▶ **Set exercise**: Find the lines holding "given" and copy them.

▶ **Supplied data**:
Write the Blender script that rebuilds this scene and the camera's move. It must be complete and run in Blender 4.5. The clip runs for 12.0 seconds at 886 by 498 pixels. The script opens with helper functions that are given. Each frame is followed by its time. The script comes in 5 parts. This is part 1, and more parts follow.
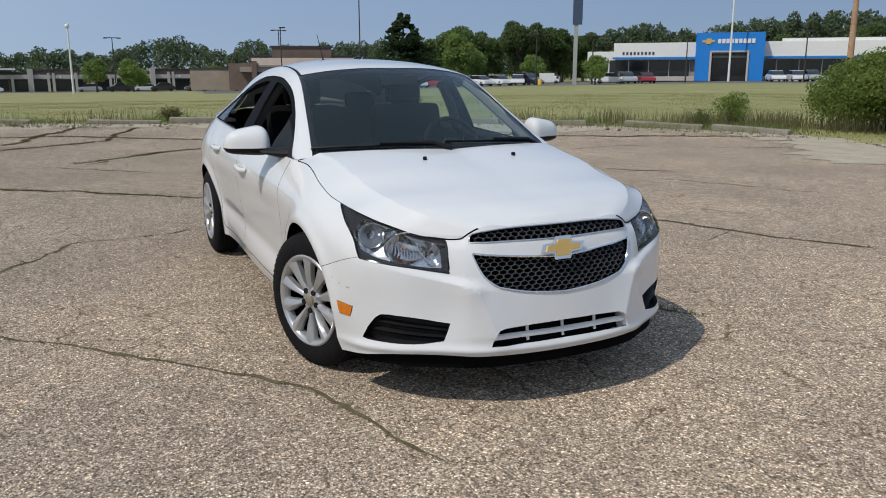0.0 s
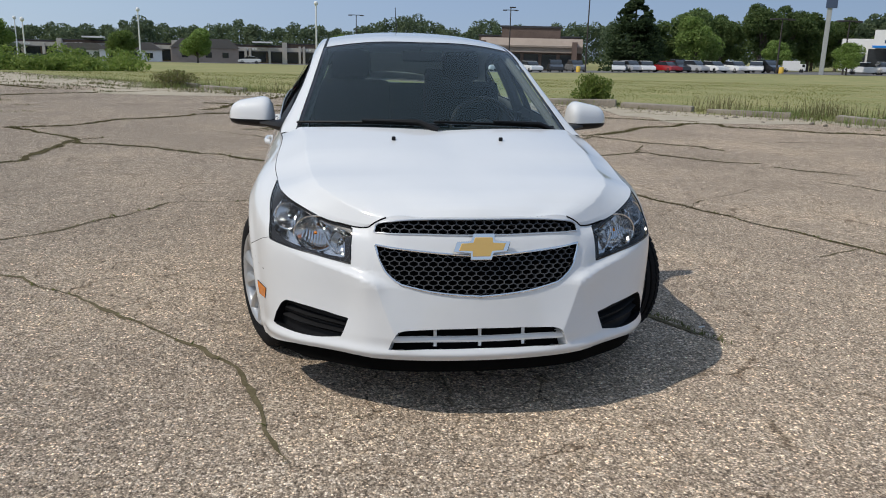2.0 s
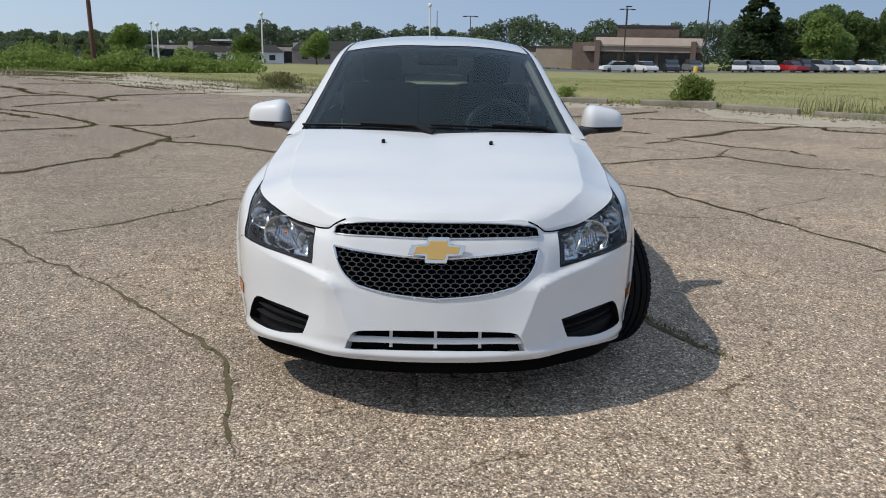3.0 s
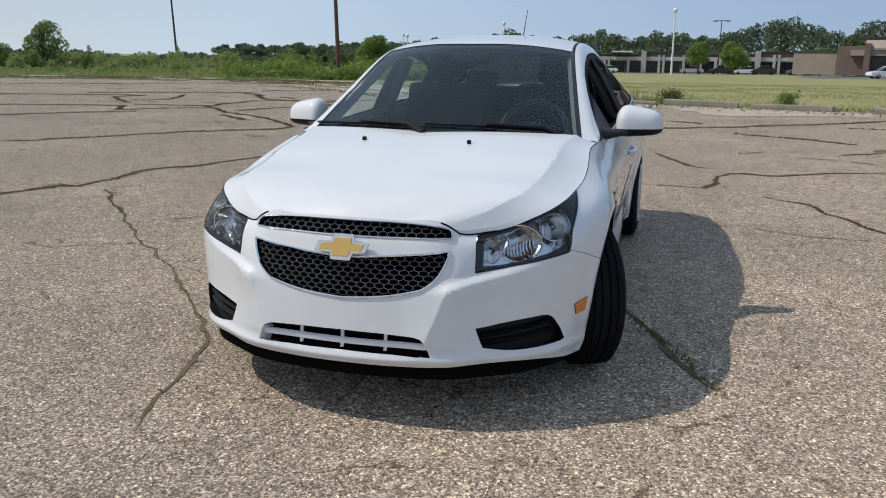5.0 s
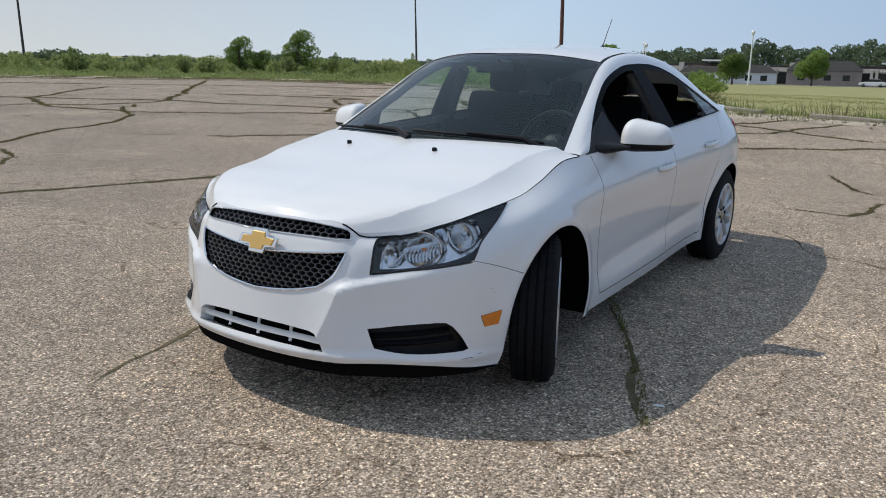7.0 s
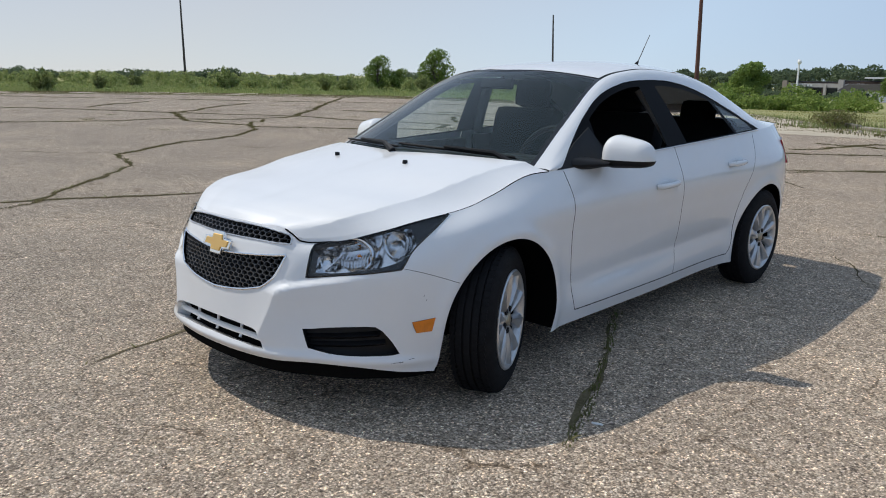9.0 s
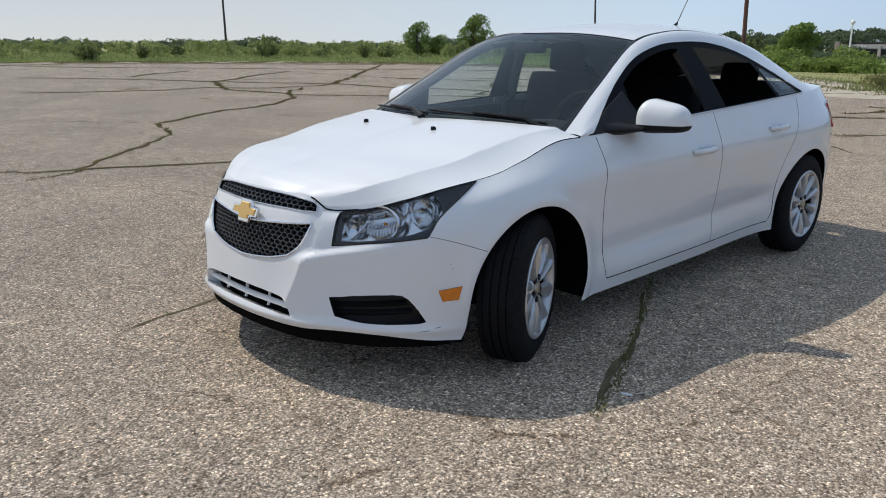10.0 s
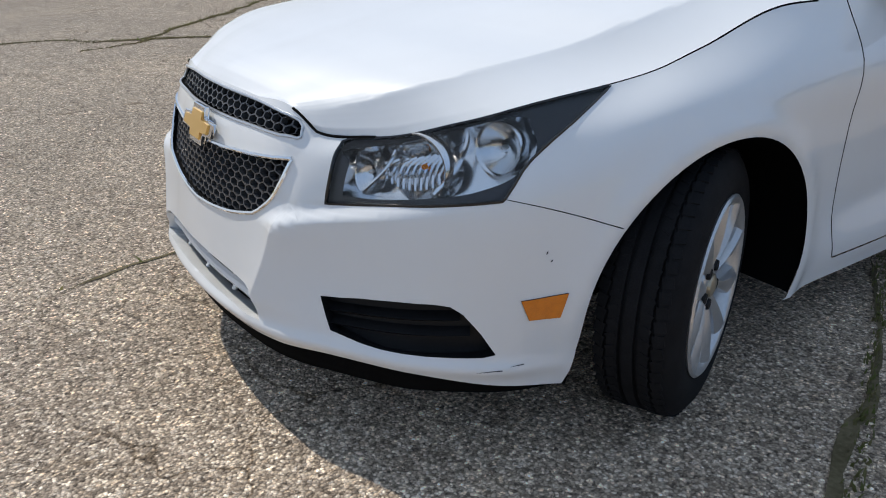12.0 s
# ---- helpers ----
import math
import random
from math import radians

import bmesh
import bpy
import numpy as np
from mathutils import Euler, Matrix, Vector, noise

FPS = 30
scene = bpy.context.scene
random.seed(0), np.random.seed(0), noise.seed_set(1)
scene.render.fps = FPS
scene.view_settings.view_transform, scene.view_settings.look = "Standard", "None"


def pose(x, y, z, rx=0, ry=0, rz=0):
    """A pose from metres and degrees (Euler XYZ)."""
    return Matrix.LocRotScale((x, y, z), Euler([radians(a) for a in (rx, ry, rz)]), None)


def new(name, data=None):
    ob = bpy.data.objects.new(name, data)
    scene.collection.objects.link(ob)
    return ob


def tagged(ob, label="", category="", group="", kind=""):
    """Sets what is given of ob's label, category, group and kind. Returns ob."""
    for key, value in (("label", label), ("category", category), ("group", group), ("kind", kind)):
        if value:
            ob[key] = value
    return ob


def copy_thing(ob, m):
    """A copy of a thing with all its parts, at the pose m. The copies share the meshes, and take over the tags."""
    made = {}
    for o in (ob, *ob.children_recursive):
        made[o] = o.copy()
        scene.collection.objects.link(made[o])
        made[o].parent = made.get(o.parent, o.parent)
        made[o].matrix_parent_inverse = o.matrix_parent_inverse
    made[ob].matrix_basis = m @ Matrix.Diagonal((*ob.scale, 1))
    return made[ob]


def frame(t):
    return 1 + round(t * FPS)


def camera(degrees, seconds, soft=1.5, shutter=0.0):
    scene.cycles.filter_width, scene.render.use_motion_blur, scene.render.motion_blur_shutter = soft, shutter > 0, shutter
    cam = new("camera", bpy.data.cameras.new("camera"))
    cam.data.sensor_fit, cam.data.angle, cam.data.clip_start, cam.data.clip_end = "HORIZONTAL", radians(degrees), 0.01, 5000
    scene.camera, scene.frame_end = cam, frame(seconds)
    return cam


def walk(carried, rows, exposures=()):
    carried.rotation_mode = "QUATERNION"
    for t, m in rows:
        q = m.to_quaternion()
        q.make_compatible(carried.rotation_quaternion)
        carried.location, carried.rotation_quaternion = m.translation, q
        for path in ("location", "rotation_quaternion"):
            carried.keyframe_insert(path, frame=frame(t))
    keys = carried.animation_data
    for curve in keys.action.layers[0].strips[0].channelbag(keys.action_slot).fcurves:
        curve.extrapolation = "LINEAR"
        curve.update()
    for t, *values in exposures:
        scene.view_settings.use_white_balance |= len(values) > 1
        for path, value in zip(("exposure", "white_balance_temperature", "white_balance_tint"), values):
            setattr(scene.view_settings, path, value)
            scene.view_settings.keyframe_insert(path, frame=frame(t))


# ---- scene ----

▶ **Result for this exercise**:
Write the Blender script that rebuilds this scene and the camera's move. It must be complete and run in Blender 4.5. The clip runs for 12.0 seconds at 886 by 498 pixels. The script opens with helper functions that are given. Each frame is followed by its time. The script comes in 5 parts. This is part 1, and more parts follow.
    """Sets what is given of ob's label, category, group and kind. Returns ob."""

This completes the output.